The ABA Journal reports that eight Seyfarth Shaw lawyers, “a substantial portion of the public sector practice group at Seyfarth until last month,” have formed a small boutique in the Chicago suburbs focusing on local governments. The result is a lower-overhead firm that can cut its rates by 10-15% vs. Seyfarth’s charges.

The article explains that the clients “don’t need the big-firm infrastructure that Seyfarth provides.” One name partner spoke of his “increasing realization that this recession was real and the rate pressure would continue to be there if I stayed at Seyfarth.” The clients get a more accessible office with free parking.

This little anecdote illustrates some points made in my recently published Death of Big Law:

  • Client cost pressures are helping to drive the changes at small firms. You know it’s getting serious when parking fees figure prominently in the rationale.
  • The death of big law isn’t about the death of the law business, but about the death of the big firm business model. The article notes that the public sector has “big-ticket concerns such as pension-funding issues.” This suggests the departing Seyfarth lawyers are going after an increasing pie driven by changes in the economy. They just don’t see a reason for sharing this business with their partners.

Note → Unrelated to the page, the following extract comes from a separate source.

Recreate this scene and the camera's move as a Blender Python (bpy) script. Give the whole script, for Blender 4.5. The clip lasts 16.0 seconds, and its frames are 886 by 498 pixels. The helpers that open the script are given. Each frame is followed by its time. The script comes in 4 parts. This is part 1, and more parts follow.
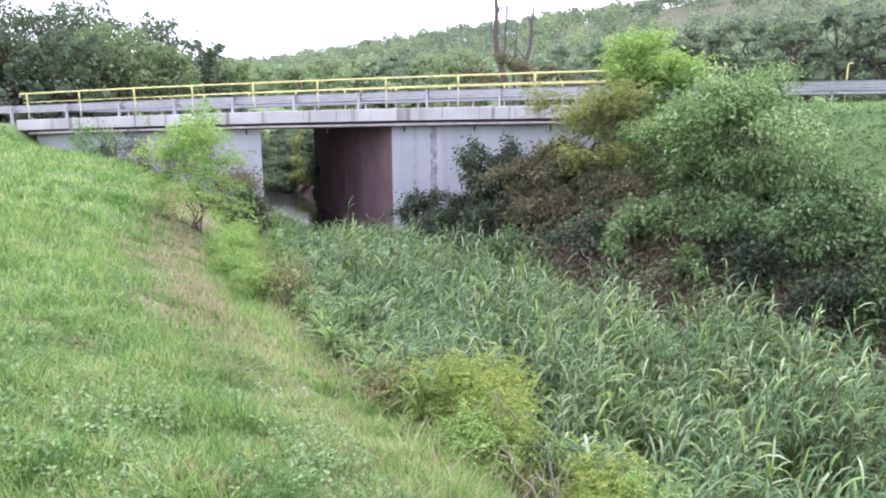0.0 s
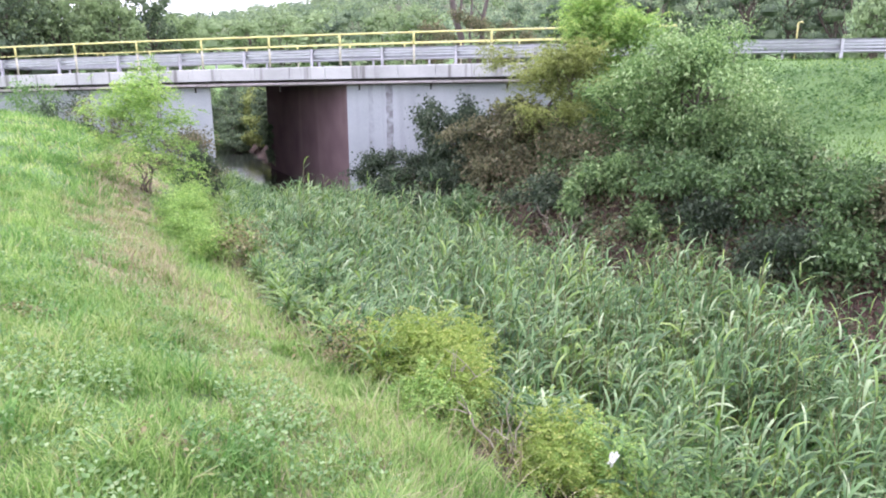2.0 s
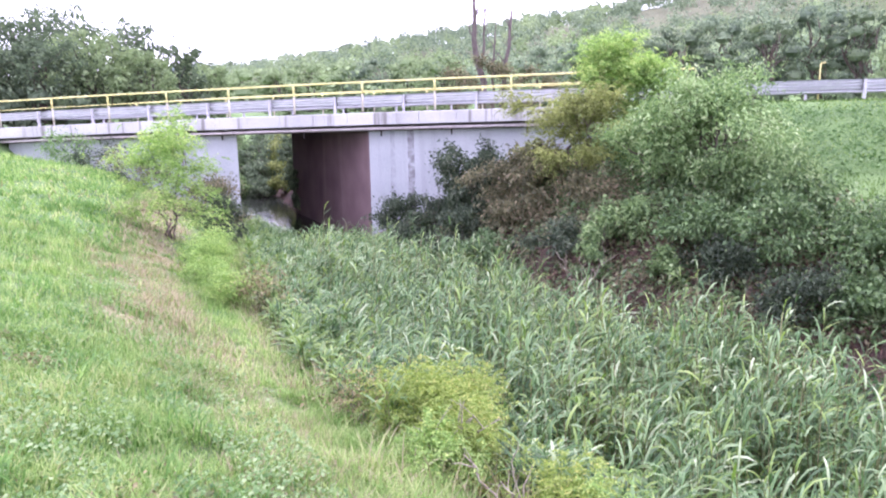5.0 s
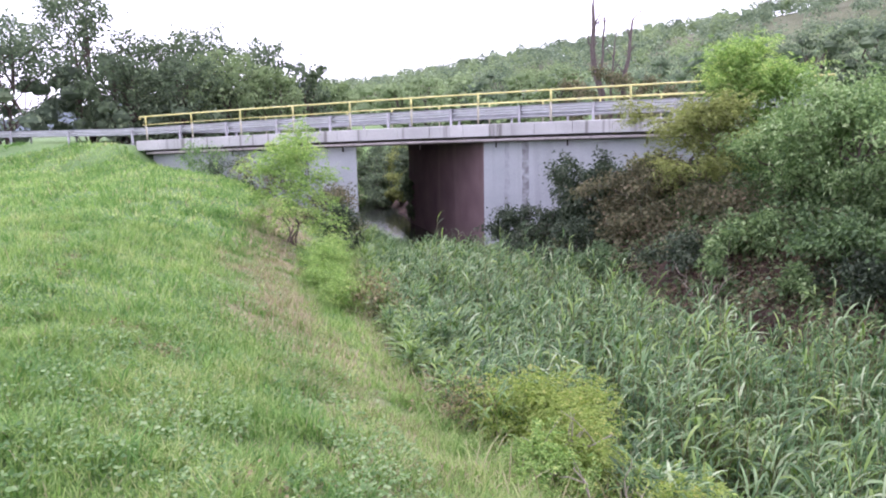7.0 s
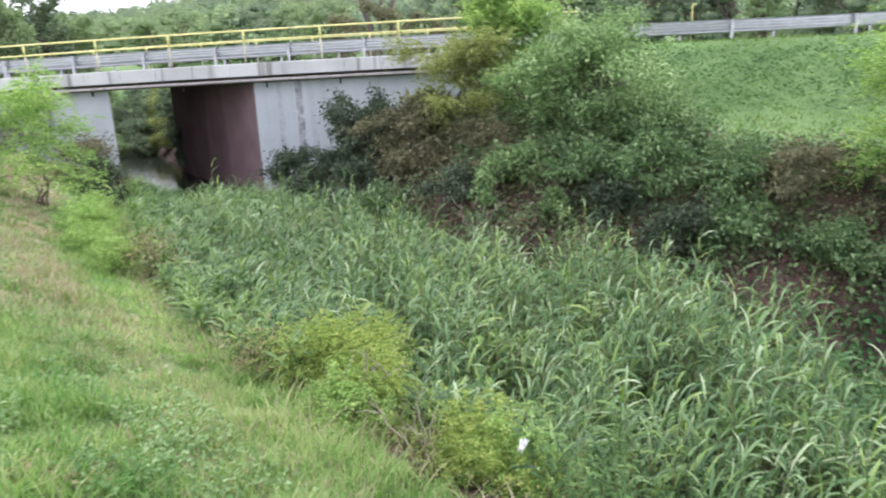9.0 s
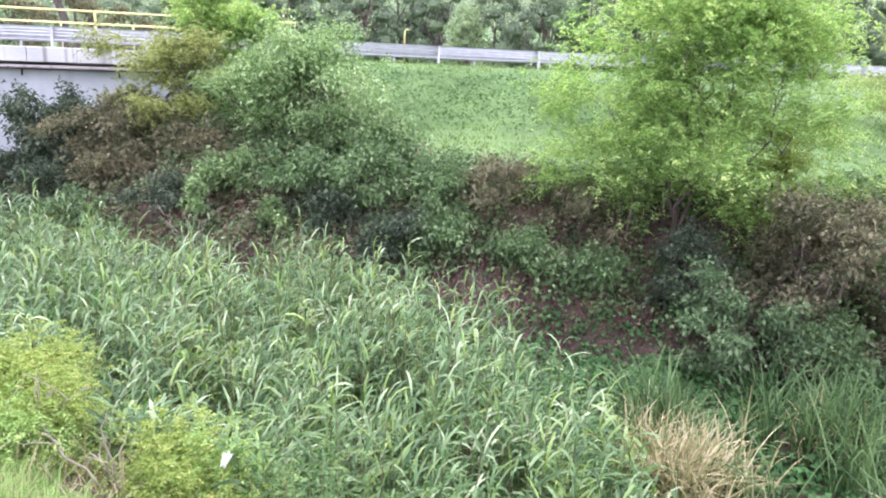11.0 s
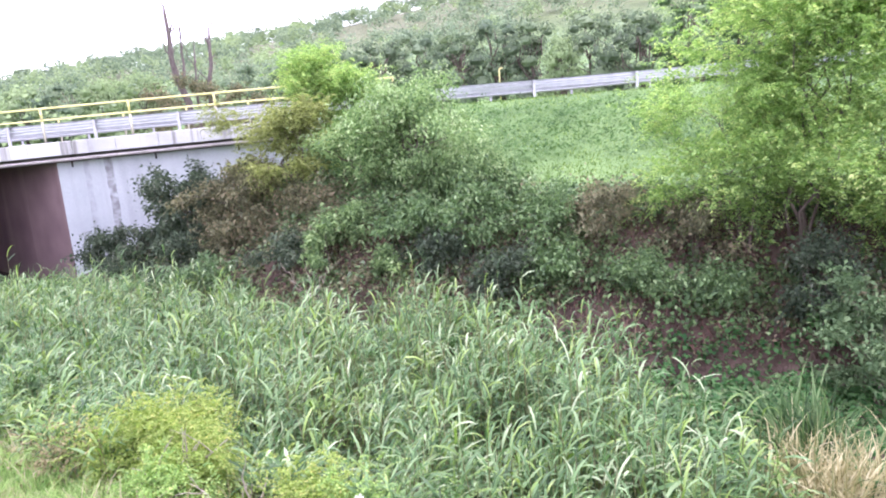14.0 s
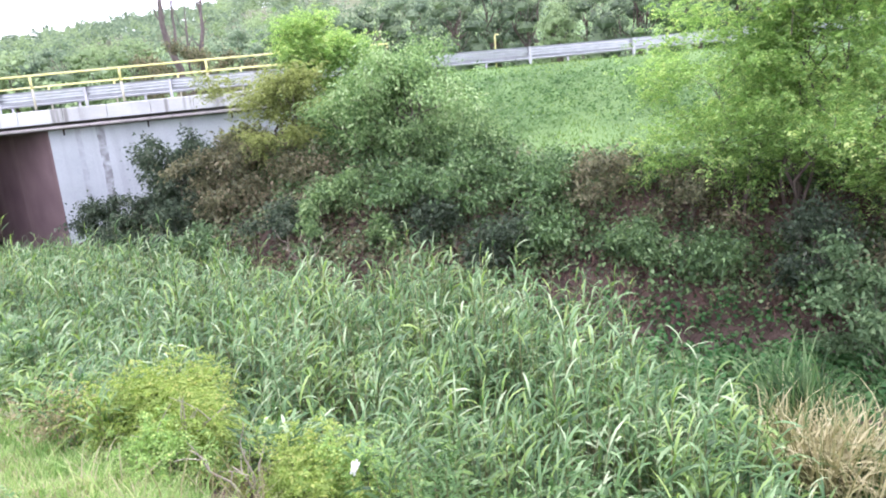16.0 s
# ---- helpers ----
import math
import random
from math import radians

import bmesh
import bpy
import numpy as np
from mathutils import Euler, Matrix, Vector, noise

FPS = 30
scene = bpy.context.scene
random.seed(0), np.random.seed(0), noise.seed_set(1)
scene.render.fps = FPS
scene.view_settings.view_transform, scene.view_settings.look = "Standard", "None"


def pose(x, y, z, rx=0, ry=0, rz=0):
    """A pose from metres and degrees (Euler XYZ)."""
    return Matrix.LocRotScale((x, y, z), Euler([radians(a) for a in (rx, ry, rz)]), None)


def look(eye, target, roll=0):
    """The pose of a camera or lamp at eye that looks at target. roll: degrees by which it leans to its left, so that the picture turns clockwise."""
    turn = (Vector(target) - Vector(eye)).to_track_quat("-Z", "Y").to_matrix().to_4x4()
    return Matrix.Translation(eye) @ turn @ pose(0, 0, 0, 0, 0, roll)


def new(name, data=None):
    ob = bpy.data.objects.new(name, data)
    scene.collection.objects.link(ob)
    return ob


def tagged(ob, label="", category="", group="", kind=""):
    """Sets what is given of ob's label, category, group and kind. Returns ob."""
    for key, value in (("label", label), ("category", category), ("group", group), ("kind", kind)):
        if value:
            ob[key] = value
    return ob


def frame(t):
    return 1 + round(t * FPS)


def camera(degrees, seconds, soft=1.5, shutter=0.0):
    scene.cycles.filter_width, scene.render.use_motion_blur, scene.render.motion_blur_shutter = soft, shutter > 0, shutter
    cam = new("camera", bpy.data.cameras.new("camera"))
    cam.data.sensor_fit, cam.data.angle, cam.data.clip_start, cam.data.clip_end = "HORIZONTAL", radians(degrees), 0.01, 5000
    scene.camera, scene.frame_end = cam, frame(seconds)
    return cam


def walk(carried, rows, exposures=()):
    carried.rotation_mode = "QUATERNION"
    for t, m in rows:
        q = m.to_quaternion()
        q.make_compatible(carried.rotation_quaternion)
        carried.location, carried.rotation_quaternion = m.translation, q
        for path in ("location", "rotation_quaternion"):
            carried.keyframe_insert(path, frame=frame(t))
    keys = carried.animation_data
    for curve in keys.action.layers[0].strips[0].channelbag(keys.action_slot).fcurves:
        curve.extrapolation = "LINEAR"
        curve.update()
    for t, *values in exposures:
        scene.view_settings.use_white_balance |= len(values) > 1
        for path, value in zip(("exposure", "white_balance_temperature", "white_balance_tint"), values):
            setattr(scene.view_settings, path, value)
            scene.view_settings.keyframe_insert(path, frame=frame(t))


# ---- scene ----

Although there are special facts here, the general situation isn’t unique. A central point of my article is that big law’s supposed synergies and economies of scale are illusory for many, if not most, practice areas. As the profits from the big firm structure dissipate, cost and fee factors will, among other things, induce these practice areas to split off into boutiques.

When free parking becomes a trigger the end is near.